Sur le papier (et en ne se tenant qu'à son pitch, là où sa campagne promotionnelle laisse un peu moins de surprise sur la nature de son ton), le nouveau long-métrage de Stéphane Demoustier semblait un brin dénoter de ses précédents efforts, tant il n'invitait pas forcément à une odyssée sous tension au plus près d'une figure complexe à la fois vulnérable et impénétrable, plombée par l'ambiguïté de ses choix, terreau parfait pour lui permettre de s'amuser à nouveau avec malice et intelligence, des codes du thriller.

Monumentale erreur tant au détour, une nouvelle fois, d'une histoire vraie (et d'une narration orenant appuie sur le roman La Grande Arche de Laurence Cossé), celle de la construction de l'Arche de la Défense par l'architecte danois Johan Otto von Spreckelsen, le papa de Borgo tisse un solide moment de cinéma noué autour de la confrontation entre la clarté du minimalisme de la vision d'un artiste étouffé par les pressions du capitalisme, et les complexités procédurales - ici - françaises où les technocrates de droite privilégient un pragmatisme radicale, leurs priorités - économiques et électorales - et leur opportunisme tentant de s'approprier comme de remodeler toute vision artistique.

Copyright 2025 AGAT FILMS, LE PACTE

Une fascinante réflexion sur la création artistique comme son sacrifice sur l'autel du capitalisme et de son profit immédiat (on ne peut plus d'actualité, et d'autant qu'il est impossible de ne pas faire un parallèle avec un septième art jugé " non-essentiel " par le pouvoir en place et continuellement ramené à son pendant économique), cousin éloigné de The Brutalist où la mise en scène sobre et dynamique de Demoustier (une alternance minutieuse des perspectives, des plans larges sublimant l'architecture urbaine comme la beauté de décors naturelle, qui laissent place à gros plans serrés dans des bureaux politiques, soulignant l'austérité comme le poids du pouvoir face à la conviction - pas uniquement - artistique) fait joliment son office, le cinéaste nous guidant pas à pas autant dans son exposé d'époque (et sensiblement actuel, comme dit plus haut) d'un contexte culturel français à la destinée totalement liée à la politique en place, qu'au coeur du processus complexe de cette construction, au plus près d'un homme obstiné et vissé sur ses principes (quitte à ce que cela bouffe considérablement sa vie intime), conscient que toute modification compromettrait la pureté de sa vision, conscient que toute altération de son œuvre impliquerait qu'elle ne soit plus sienne - mais celle du système.

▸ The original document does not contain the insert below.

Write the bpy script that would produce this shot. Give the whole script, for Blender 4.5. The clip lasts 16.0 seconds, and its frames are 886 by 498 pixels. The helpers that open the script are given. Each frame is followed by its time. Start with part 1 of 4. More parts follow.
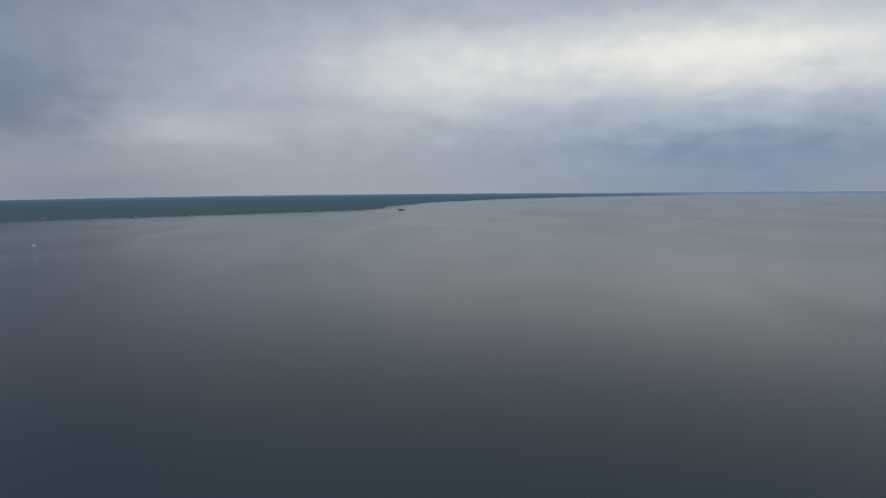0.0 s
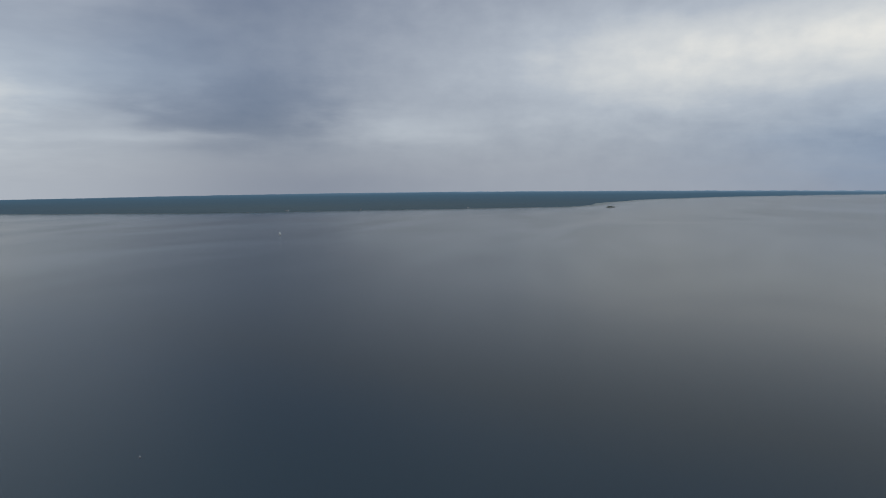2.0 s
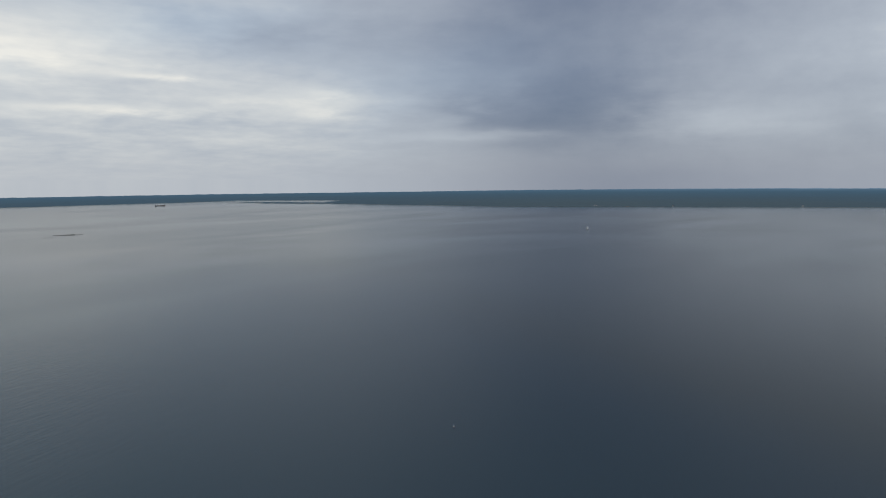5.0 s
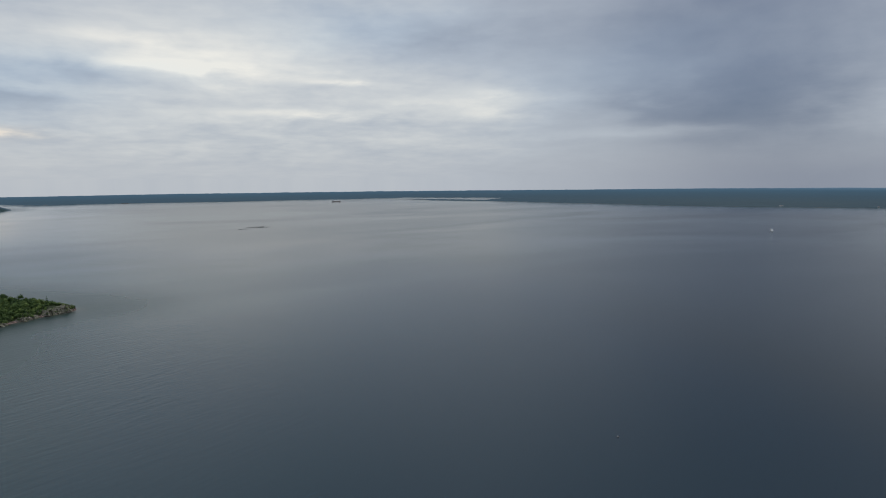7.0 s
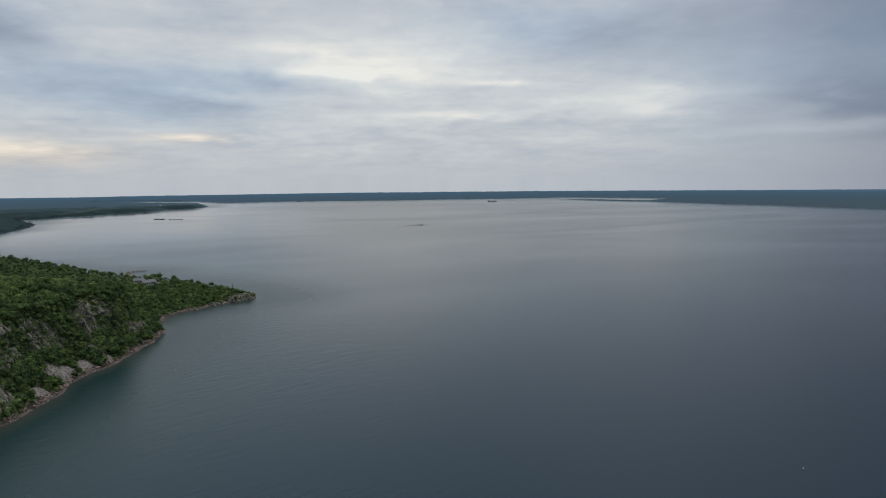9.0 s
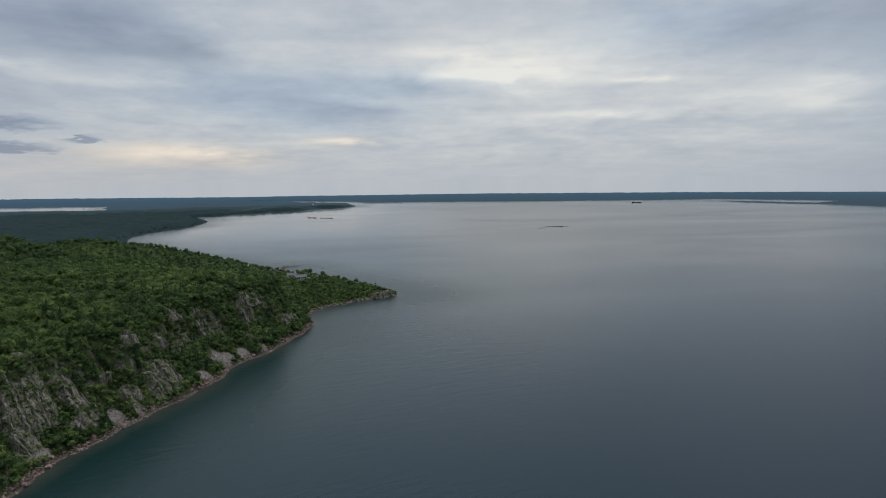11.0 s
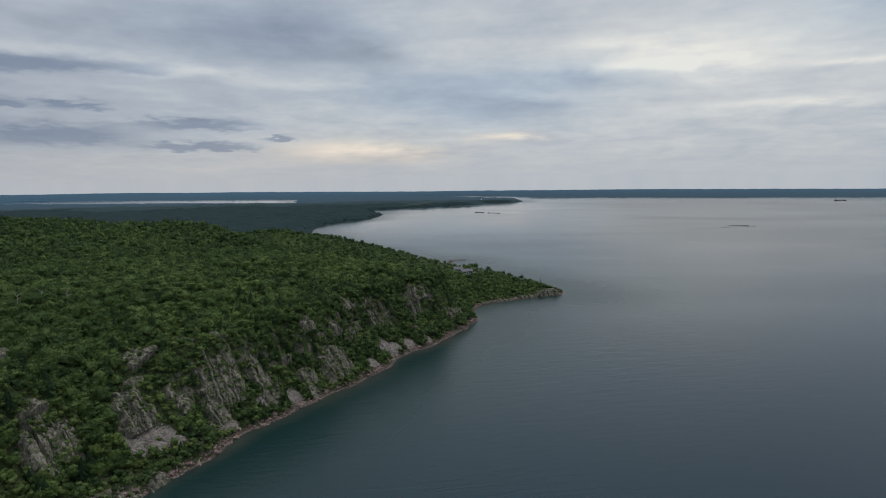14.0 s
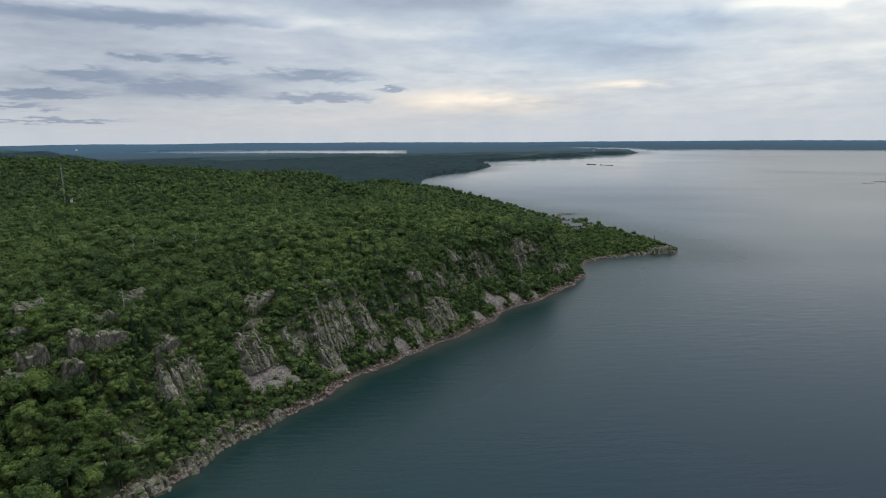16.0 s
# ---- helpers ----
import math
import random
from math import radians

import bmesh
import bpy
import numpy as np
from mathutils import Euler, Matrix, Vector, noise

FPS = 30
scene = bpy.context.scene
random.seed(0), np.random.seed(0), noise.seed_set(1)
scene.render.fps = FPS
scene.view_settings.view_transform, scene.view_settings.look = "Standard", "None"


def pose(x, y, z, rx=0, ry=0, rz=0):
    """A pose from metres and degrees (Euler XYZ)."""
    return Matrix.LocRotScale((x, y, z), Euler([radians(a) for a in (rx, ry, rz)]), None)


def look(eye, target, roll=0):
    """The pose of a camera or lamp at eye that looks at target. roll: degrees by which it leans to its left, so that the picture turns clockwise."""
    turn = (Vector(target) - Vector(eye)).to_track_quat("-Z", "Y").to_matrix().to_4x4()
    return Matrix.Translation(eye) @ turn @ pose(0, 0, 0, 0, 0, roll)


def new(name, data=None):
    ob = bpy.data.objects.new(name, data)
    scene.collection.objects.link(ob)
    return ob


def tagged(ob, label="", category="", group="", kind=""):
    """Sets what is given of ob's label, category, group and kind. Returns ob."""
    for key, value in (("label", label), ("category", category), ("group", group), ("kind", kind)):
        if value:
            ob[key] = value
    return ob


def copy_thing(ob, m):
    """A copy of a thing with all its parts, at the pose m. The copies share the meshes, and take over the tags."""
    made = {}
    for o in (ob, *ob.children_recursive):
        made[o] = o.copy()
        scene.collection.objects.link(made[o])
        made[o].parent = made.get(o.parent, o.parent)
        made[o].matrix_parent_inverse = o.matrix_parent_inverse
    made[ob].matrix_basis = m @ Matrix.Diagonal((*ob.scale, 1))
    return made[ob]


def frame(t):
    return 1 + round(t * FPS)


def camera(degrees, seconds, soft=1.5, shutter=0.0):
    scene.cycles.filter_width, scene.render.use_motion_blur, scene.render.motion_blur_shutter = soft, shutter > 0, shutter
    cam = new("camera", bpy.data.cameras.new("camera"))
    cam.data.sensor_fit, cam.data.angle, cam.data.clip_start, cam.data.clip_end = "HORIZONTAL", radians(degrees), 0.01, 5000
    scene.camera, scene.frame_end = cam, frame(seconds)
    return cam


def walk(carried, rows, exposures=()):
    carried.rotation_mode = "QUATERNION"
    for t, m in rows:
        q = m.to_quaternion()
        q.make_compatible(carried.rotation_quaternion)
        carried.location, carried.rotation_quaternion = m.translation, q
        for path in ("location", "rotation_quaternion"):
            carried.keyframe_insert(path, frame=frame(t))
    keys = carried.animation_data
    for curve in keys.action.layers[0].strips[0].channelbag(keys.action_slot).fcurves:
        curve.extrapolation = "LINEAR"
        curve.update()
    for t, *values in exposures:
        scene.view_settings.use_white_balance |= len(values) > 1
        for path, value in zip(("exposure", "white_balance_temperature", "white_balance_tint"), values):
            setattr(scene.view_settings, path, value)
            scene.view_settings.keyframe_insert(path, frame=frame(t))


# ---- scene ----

Copyright 2025 AGAT FILMS, LE PACTE

Vrai film d'architecture et d'acteurs (d'un Claes Bang qui trouve l'un de ses plus beaux rôles de récente mémoire, à un Xavier Dolan détonnant en jeune technocrate nerveux et cinglant, en passant par un Swann Arlaud convaincant en architecte expérimenté) prenant et fin - jusque dans son humour - meme si pas dénué de quelques couacs (l'intrigue secondaire sur le mariage de von Spreckelsen qui, malgré la présence lumineuse de Sidse Babett Knudsen, manque cruellement d'impact émotionnel), L'inconnu de la Grande Arche subvertit la grandeur et l'importance d'un monument historique, pour mieux scruter l'envers de sa conception et la bataille sourde mené entre l'idéalisme/perfectionnisme artistique et le pragmatisme politique et économique.

Oui, The " Cubist " joue totalement des coudes avec The Brutalist.